JDK 16 early access has a build available including Project Loom which is all about virtual, light-weight threads (also called Fibers) that can be created in large quantities, without worrying about exhausting system resources.
Project Loom is also the reason why I did not use a reactive framework for JobRunr as it will change the way we will write concurrent programs. Project Loom with its Virtual Threads is supposed to be a drop-in replacement for the existing threading framework and I tried it out today using JobRunr. This also means that JobRunr, as of v0.9.16 (to be released soon), will support project Loom out-of-the-box while still also supporting every JVM since Java 8!
Implementing support for Project Loom was easier than I thought using a ServiceLoader
. I extracted a simple interface called JobRunrExecutor
from the existing ScheduledThreadPool
.
public interface JobRunrExecutor extends Executor {
Integer getPriority();
void start();
void stop();
}
I then created another implementation of the interface using JDK 16 making use of Project Loom which does nothing more than delegating to a Virtual Thread:
public class VirtualThreadJobRunrExecutor implements JobRunrExecutor {
private static final Logger LOGGER = LoggerFactory.getLogger(VirtualThreadJobRunrExecutor.class);
@Override
public Integer getPriority() {
return 5;
}
@Override
public void start() {
LOGGER.info("JobRunrExecutor of type 'VirtualThreadJobRunrExecutor' started");
}
@Override
public void stop() {
// nothing to do
}
@Override
public void execute(Runnable runnable) {
Thread.startVirtualThread(runnable);
}
}
Using a standard ServiceLoader
I was then able to inject the VirtualThreadJobRunrExecutor
thus adding support for Virtual Threads!
private JobRunrExecutor loadJobRunrExecutor() {
ServiceLoader<JobRunrExecutor> serviceLoader = ServiceLoader.load(JobRunrExecutor.class);
return stream(spliteratorUnknownSize(serviceLoader.iterator(), Spliterator.ORDERED), false)
.sorted((a, b) -> b.getPriority().compareTo(a.getPriority()))
.findFirst()
.orElse(new ScheduledThreadPoolExecutor(serverStatus.getWorkerPoolSize(), "backgroundjob-worker-pool"));
}
With all this in place, it was time to test and see if performance is better.
Performance showdown: Java 11 vs Java 16 without Project Loom vs Java 16 with Project Loom
As I want to make sure performance is as good as it gets, I have some end-to-end tests which I run regularly, which can be found in the following GitHub repository: https://github.com/jobrunr/example-salary-slip. In that project, paychecks are generated for 2000 employees using a Word template and then transformed to PDF.

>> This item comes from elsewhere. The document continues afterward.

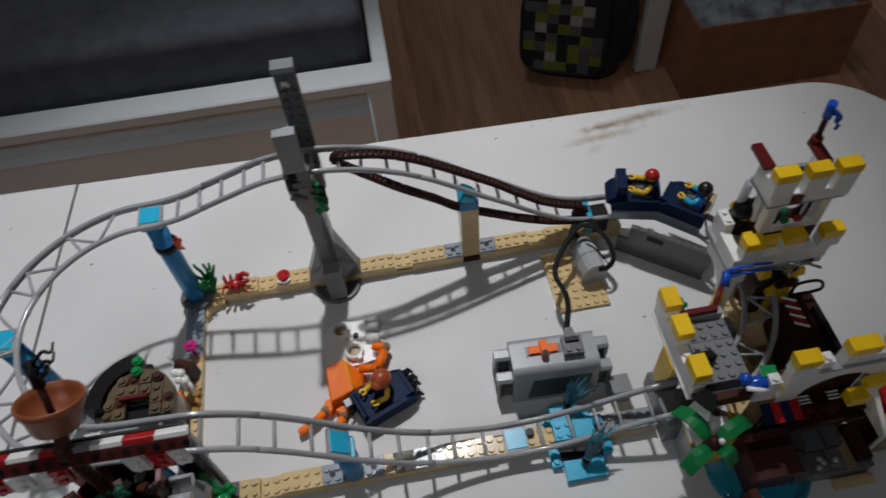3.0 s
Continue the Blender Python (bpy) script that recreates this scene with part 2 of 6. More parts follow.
    def tube(self, pts, r, mat, n=10, m=None, flat=1.0):
        """A bar bent along points, with closed ends."""
        pts = [Vector(p) for p in pts]
        vs, faces, sm = [], [], []
        side = None
        for i, p in enumerate(pts):
            d = (pts[min(i + 1, len(pts) - 1)] - pts[max(i - 1, 0)]).normalized()
            ref = side if side is not None else (Vector((0, 0, 1)) if abs(d.z) < 0.9 else Vector((1, 0, 0))).cross(d)
            side = (ref - d * ref.dot(d)).normalized()
            up = d.cross(side)
            rr = r(i / (len(pts) - 1)) if callable(r) else r
            for k in range(n):
                a = 2 * math.pi * k / n
                vs.append(p + side * (rr * math.cos(a)) + up * (rr * flat * math.sin(a)))
        for j in range(len(pts) - 1):
            for k in range(n):
                k2 = (k + 1) % n
                faces.append((j * n + k, j * n + k2, (j + 1) * n + k2, (j + 1) * n + k))
                sm.append(True)
        faces += [tuple(range(n))[::-1], tuple(range((len(pts) - 1) * n, len(pts) * n))]
        sm += [False, False]
        return self.put(vs, faces, mat, m, sm)

    def ball(self, c, r, mat, scale=(1, 1, 1), n=12, m=None, top=1.0, bottom=-1.0):
        """A ball, or the part of it between two heights (-1 to 1)."""
        rings = max(4, n // 2)
        a0, a1 = math.asin(bottom), math.asin(top)
        vs, faces, sm = [], [], []
        for j in range(rings + 1):
            a = a0 + (a1 - a0) * j / rings
            for k in range(n):
                w = 2 * math.pi * k / n
                vs.append((c[0] + r * scale[0] * math.cos(a) * math.cos(w), c[1] + r * scale[1] * math.cos(a) * math.sin(w), c[2] + r * scale[2] * math.sin(a)))
        for j in range(rings):
            for k in range(n):
                k2 = (k + 1) % n
                faces.append((j * n + k, j * n + k2, (j + 1) * n + k2, (j + 1) * n + k))
                sm.append(True)
        faces += [tuple(range(n))[::-1], tuple(range(rings * n, (rings + 1) * n))]
        sm += [True, True]
        return self.put(vs, faces, mat, m, sm)

    def prism(self, outline, lo, hi, mat, m=None, axis="z", smooth=False):
        """A flat outline (counter-clockwise) drawn out along an axis."""
        def at(p, h):
            return {"z": (p[0], p[1], h), "y": (p[0], h, p[1]), "x": (h, p[0], p[1])}[axis]
        n = len(outline)
        vs = [at(p, lo) for p in outline] + [at(p, hi) for p in outline]
        faces = [(k, (k + 1) % n, n + (k + 1) % n, n + k) for k in range(n)]
        sm = [smooth] * n + [False, False]
        faces += [tuple(range(n))[::-1], tuple(range(n, 2 * n))]
        if axis == "y":
            faces = [f[::-1] for f in faces]
        return self.put(vs, faces, mat, m, sm)

    def lathe(self, c, profile, mat, n=24, m=None):
        """A turned shape: (radius, height) pairs from bottom to top about an upright axis."""
        vs, faces = [], []
        for r, z in profile:
            for k in range(n):
                a = 2 * math.pi * k / n
                vs.append((c[0] + r * math.cos(a), c[1] + r * math.sin(a), c[2] + z))
        for j in range(len(profile) - 1):
            for k in range(n):
                k2 = (k + 1) % n
                faces.append((j * n + k, j * n + k2, (j + 1) * n + k2, (j + 1) * n + k))
        return self.put(vs, faces, mat, m, True)

    def mesh(self, name):
        me = bpy.data.meshes.new(name)
        me.from_pydata([tuple(p) for p in self.v], [], self.f)
        for mt in self.mats:
            me.materials.append(mt)
        me.polygons.foreach_set("material_index", self.mi)
        me.polygons.foreach_set("use_smooth", self.sm)
        me.update()
        return me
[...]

To compare Java 11, Java 16 and Java 16 with Project Loom, I ran this project again and hooked up JVisualVM. To give the JVM some time to warm up, I ran each test 3 times.
Comparing performances is not fair as JobRunr only checks for new jobs every 15 seconds and thus comparing these numbers just depends on the fact when I enqueued the jobs. Just to be complete, you can find the numbers below:
Run | Java 11 | Java 16 | Java 16 with Loom |
---|---|---|---|
1 | 140 | 146 | 151 |
2 | 132 | 167 | 139 |
3 | 139 | 167 | 137 |
All numbers are in seconds. |
What we can compare is the results from JVisualVM. And boy, are these worthwhile!



The biggest difference is memory usage:
- JDK 11 occupied a heap of 6.8 GB with a peak use of 4.7 GB
- JDK 16 without Virtual Threads occupied a heap of 4.6 GB with a peak use of 3.7 GB
- JDK 16 with Virtual Threads occupied a heap of 2.7 GB with a peak use of 2.37 GB
So, using JDK 16 with these light-weight virtual threads resulted in:
- only 50% usage of heap memory compared to JDK 11
- only 64% usage of heap memory compared to JDK 16 without virtual threads
Conclusion
While I initially thought that Project Loom would increase performance a lot, I currently see major improvements in memory usage. I was surprised as how easy it was to support Project Loom thanks to the use of the ServiceLoader.
Do note that JDK 16 is an early-access build and it’s not even sure if Project Loom will be part of JDK 16.